Looking at Art with Cynthia

Cynthia, my friends’ mom, introduced me to a lot of art when I was a teenager. I met her two sons at a high school arts festival in 1982, and I pursued their friendship by writing letters and calling their home in Denton, about 40 miles from where I grew up in Dallas. Luckily they were not freaked out by what I realize now were quite forward gestures of friendship.

Our families became quite close in the years that followed, and we spent extended amounts of times at each others’ houses. I now understand how different those houses were. Cynthia, an artist, raised her two sons on her own, in a house filled with paintings, paint, drumkits and guitars (in the dining room), cats, comfortable couches, beautiful and worn oriental rugs, dishes in the 1920s sink, and recording equipment. The house smelled of comfort, turpentine, and cats. My parents were the same age as Cynthia, but they lived a very different life. We had plenty of money (though my parents never said that), the carpets were white, and the living room was formal.

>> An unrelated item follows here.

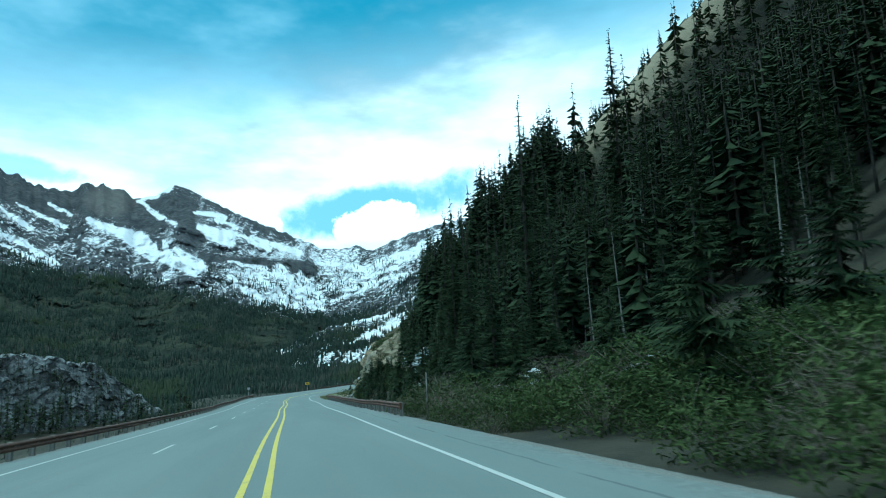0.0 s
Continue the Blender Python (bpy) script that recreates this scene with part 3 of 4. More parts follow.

My parents also voted republican, something I can’t imagine Cynthia ever did. Despite their conservative politics, my parents always welcomed all of my brothers’ and my friends into our home, and they were pretty crazy about Cynthia and her two creative boys. I don’t know if Cynthia and my mom ever talked about life the way I sometimes do with my son’s friends’ moms, but if they did I imagine they talked about art, which my mom also loved, and raising boys, which I now know is quite the job. A painting that currently hangs over my son’s bed created by Cynthia’s younger son when he was a teenager reminds me daily of the monstrously creative interior worlds of children.

While my mom formed my interest in art and art history when I was a kid, my friendship with Cynthia and her boys intensified my interest and widened my exposure to art and different ways of living. Of living creatively. Of seeing differently and closely. When we all went to see the Primitivism in 20th-Century Art show at the Dallas Museum of Art, I (or maybe my mom) made the callous comment that after a while, all the African masks looked the same. “Oh no they don’t!!” replied Cynthia. She then spent what seems like hours teaching me to look closely at the masks so that I could really see their formal qualities and the differences among them.

Cynthia died of lymphoma in 1992, and so I have to rely on my memory to reconstruct these experiences that now feel so formative to my current self. That day looking at art in New York in 1987 ended in a large, modern Japanese restaurant sharing a meal with Isamu Noguchi. At least I think it did. Her children say that Cynthia knew Noguchi, and I like to think that part of why that meal was almost terrifying for me was not just because of my naiveté and incompetence with chopsticks, but also because I was sharing it with an older, somewhat eccentric stranger, and a woman, a painter, whom I greatly admired.